De rechtbank is van oordeel dat verdachte met die niet-werkgerelateerde bevragingen onbevoegd gebruik heeft gemaakt van de computersystemen van de politie. De rechtbank merkt dit aan als het opzettelijk en wederrechtelijk binnendringen in een geautomatiseerd werk in de zin van artikel 138ab Sr. Het gebruik maken van inloggevens voor doeleinden die buiten de grenzen van haar autorisatie vallen, merkt de rechtbank aan als het gebruik maken van een valse sleutel in de zin van artikel 138ab, eerste lid, sub c Sr. De verdediging heeft nog betoogd dat van een valse sleutel geen sprake is omdat het niet strafbaar is wat verdachte met die sleutel heeft gedaan, nu zij haar ambtsgeheim niet heeft geschonden. De rechtbank is echter van oordeel dat dat niet relevant is voor de vraag of sprake is van een valse sleutel. Verdachte was immers niet gerechtigd tot het opvragen in de politiesystemen van niet-werkgerelateerde gegevens, ongeacht of zij die gegevens met anderen heeft gedeeld of voor eigen gebruik heeft gehouden.
Dat verdachte op reglementaire en geautoriseerde wijze verbinding heeft verkregen met de systemen van de politie en de toegangsgegevens niet heeft gemanipuleerd, maakt het voorgaande – anders dan de verdediging heeft gesteld - niet anders.
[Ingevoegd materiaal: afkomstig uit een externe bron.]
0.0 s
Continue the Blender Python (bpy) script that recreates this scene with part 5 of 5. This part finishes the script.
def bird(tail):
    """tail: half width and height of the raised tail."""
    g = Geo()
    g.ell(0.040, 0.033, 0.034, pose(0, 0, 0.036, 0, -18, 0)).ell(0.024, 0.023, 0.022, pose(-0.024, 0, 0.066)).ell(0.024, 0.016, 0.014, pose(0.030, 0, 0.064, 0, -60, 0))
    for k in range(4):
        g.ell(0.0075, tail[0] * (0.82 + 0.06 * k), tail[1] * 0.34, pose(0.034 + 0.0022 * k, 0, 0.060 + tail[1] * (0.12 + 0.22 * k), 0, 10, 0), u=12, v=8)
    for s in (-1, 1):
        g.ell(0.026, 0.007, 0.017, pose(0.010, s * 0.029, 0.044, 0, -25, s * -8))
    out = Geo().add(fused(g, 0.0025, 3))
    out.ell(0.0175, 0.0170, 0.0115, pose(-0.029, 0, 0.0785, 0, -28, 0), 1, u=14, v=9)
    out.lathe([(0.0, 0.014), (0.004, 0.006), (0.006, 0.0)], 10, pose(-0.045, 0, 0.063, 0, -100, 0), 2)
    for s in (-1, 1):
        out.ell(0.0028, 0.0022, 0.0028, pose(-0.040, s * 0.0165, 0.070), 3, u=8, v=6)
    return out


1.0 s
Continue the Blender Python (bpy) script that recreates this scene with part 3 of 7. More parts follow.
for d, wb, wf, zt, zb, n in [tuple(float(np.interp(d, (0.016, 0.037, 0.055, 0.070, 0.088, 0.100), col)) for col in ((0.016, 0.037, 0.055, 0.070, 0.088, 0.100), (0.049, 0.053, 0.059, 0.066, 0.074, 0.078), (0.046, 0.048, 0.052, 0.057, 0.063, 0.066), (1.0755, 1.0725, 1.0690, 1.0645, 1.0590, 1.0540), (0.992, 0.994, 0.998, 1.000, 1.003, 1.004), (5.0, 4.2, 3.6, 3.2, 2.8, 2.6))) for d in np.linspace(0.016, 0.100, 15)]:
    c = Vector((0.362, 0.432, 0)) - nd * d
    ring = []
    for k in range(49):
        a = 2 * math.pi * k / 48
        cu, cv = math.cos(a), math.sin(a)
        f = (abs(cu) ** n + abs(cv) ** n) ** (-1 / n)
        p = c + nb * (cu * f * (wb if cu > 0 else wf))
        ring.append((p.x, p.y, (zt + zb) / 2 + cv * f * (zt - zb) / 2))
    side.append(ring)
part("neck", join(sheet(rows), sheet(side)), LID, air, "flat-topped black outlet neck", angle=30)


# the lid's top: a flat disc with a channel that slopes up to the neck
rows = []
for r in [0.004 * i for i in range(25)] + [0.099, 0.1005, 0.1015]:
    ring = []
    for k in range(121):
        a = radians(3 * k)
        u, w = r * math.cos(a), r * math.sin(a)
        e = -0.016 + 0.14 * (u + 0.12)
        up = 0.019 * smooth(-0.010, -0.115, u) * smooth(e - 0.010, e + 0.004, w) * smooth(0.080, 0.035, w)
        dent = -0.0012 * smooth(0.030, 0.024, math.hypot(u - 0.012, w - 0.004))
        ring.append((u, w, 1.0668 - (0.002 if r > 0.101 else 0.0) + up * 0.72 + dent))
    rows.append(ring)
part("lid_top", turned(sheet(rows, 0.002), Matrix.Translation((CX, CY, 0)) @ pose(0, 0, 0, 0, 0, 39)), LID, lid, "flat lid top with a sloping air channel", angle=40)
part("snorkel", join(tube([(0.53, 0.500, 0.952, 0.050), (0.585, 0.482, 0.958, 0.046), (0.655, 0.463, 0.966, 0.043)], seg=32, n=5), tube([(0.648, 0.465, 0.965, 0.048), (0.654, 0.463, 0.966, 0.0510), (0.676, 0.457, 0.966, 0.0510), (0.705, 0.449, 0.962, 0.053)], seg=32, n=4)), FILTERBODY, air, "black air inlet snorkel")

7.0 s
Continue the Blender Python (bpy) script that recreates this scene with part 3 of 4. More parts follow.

De door de verdediging in dit kader aangehaalde parlementaire geschiedenis en jurisprudentie ziet op artikel 138ab, eerste lid, sub a Sr (doorbreken van een beveiliging), terwijl de rechtbank bewezen verklaart sub c van voornoemd artikel (valse sleutel).
Verdachte zal partieel worden vrijgesproken van het onbevoegd opvragen van informatie uit het opsporingssysteem Summ-IT, omdat niet is gebleken dat verdachte in dat systeem bevragingen heeft gedaan voor privégebruik.